Job:
In the data below, find each line containing the string "follow" and return it.

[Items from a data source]
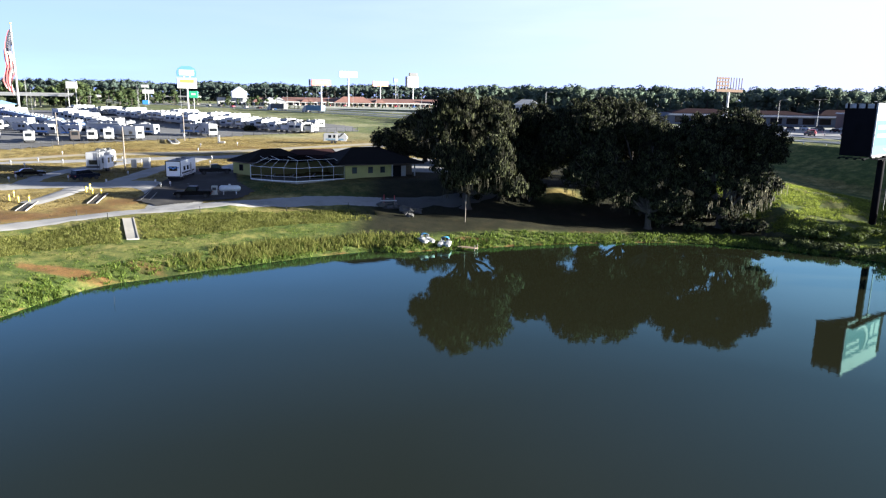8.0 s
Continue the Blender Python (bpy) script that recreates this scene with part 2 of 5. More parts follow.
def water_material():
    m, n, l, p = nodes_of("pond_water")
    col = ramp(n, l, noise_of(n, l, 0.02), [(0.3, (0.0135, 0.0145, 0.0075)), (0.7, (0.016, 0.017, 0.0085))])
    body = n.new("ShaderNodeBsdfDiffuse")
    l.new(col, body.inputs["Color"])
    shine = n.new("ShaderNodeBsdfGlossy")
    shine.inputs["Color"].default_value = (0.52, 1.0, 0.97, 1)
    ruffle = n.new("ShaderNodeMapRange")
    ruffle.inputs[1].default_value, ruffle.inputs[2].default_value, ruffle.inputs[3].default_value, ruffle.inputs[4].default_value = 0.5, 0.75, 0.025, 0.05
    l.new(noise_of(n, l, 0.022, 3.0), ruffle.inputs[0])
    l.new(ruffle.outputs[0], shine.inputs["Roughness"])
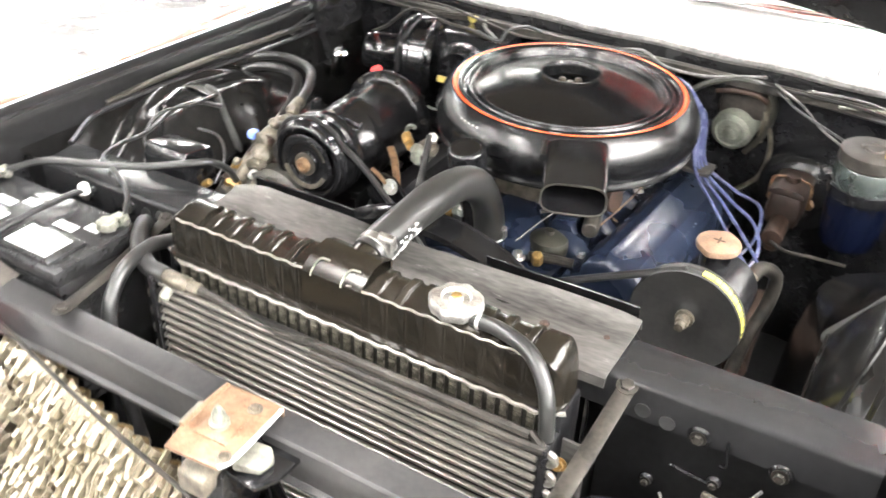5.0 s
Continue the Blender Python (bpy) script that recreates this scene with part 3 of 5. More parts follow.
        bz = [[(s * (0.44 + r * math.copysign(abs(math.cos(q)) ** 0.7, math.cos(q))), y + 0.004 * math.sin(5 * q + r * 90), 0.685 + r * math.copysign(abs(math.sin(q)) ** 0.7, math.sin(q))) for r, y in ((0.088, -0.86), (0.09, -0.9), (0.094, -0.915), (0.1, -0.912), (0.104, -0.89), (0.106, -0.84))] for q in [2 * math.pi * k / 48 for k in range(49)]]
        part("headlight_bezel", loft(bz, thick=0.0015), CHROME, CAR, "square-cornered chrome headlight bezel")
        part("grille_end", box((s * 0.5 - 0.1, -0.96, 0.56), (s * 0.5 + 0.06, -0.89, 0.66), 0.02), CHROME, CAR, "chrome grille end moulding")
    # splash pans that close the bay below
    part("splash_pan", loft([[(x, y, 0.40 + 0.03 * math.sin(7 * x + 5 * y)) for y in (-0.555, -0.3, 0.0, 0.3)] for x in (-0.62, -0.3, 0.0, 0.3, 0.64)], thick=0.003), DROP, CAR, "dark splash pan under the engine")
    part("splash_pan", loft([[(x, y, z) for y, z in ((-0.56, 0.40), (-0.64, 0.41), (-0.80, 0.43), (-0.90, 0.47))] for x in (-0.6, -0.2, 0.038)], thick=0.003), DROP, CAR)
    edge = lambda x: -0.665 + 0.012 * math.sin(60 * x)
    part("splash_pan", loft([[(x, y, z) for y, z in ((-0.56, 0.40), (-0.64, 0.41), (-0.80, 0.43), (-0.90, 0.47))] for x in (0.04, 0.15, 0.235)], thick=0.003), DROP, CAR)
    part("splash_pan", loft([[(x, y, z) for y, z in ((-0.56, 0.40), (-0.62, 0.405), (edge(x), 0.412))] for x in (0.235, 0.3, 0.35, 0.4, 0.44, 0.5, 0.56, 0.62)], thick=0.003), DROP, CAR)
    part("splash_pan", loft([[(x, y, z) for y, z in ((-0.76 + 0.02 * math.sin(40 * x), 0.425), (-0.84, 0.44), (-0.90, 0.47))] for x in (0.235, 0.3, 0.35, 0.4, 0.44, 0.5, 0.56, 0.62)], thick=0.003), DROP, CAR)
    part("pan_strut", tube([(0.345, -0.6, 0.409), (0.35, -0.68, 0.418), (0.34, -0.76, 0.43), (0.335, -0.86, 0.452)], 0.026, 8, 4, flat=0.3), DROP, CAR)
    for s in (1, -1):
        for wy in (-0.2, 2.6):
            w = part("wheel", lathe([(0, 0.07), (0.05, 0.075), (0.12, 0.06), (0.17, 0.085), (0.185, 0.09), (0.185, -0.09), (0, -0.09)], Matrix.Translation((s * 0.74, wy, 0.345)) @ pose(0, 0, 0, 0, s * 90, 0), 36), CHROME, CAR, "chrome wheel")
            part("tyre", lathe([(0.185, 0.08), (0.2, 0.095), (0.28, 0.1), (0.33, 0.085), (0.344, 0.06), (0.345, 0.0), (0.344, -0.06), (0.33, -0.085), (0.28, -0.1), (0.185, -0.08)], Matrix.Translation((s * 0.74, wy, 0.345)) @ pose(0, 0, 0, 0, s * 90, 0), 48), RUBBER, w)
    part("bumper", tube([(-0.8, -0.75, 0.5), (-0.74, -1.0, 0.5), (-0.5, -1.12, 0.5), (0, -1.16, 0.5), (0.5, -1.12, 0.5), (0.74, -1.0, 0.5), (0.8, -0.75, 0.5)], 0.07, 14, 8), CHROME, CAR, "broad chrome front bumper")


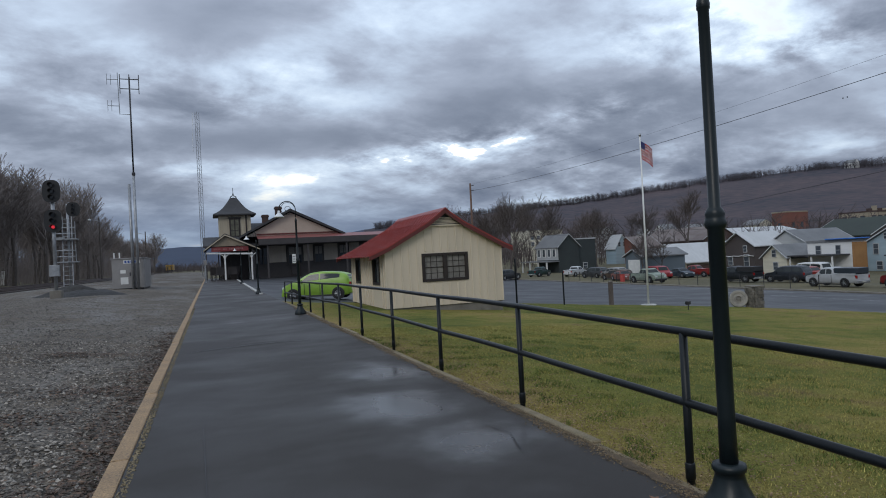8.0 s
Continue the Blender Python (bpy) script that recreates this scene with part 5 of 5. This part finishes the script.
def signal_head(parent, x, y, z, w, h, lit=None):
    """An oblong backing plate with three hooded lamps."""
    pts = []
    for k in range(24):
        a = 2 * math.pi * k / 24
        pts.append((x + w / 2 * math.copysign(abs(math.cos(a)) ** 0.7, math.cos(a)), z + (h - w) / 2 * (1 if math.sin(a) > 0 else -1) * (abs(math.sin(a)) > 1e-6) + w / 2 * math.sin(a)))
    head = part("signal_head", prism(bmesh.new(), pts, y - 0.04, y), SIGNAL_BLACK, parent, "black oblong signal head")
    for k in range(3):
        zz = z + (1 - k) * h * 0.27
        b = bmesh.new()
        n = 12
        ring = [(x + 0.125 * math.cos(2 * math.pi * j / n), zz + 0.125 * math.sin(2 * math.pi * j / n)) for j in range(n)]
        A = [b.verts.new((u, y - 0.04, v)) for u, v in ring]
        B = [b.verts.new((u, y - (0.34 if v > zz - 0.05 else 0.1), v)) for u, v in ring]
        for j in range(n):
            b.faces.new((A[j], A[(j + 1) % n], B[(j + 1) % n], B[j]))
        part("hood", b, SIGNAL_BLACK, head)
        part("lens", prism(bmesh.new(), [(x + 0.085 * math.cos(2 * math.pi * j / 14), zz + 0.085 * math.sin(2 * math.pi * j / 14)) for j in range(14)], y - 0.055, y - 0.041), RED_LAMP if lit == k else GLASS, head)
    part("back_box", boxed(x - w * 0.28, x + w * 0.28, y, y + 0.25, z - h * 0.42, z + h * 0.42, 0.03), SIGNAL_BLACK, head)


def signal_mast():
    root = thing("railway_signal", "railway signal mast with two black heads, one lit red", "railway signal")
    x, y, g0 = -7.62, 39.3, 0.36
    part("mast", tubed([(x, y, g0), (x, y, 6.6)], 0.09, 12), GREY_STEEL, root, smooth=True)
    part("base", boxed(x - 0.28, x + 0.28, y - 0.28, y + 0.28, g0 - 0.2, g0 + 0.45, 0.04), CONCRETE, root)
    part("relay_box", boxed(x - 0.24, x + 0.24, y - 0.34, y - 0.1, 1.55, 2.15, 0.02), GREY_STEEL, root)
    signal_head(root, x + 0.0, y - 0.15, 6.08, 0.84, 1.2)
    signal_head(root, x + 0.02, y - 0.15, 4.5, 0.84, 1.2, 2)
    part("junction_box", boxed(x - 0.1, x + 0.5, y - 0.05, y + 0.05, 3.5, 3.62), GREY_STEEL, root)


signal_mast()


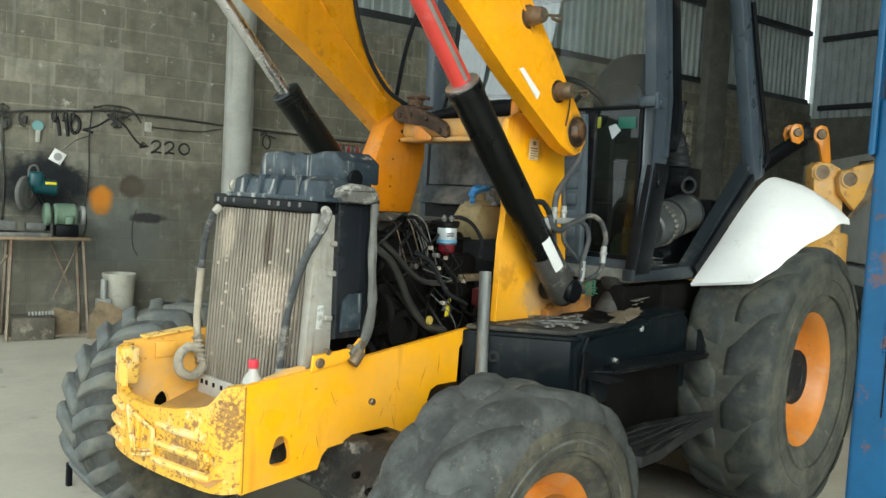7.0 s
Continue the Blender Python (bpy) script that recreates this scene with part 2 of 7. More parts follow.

Written solution:
Continue the Blender Python (bpy) script that recreates this scene with part 2 of 5. More parts follow.
Continue the Blender Python (bpy) script that recreates this scene with part 3 of 5. More parts follow.
Continue the Blender Python (bpy) script that recreates this scene with part 2 of 7. More parts follow.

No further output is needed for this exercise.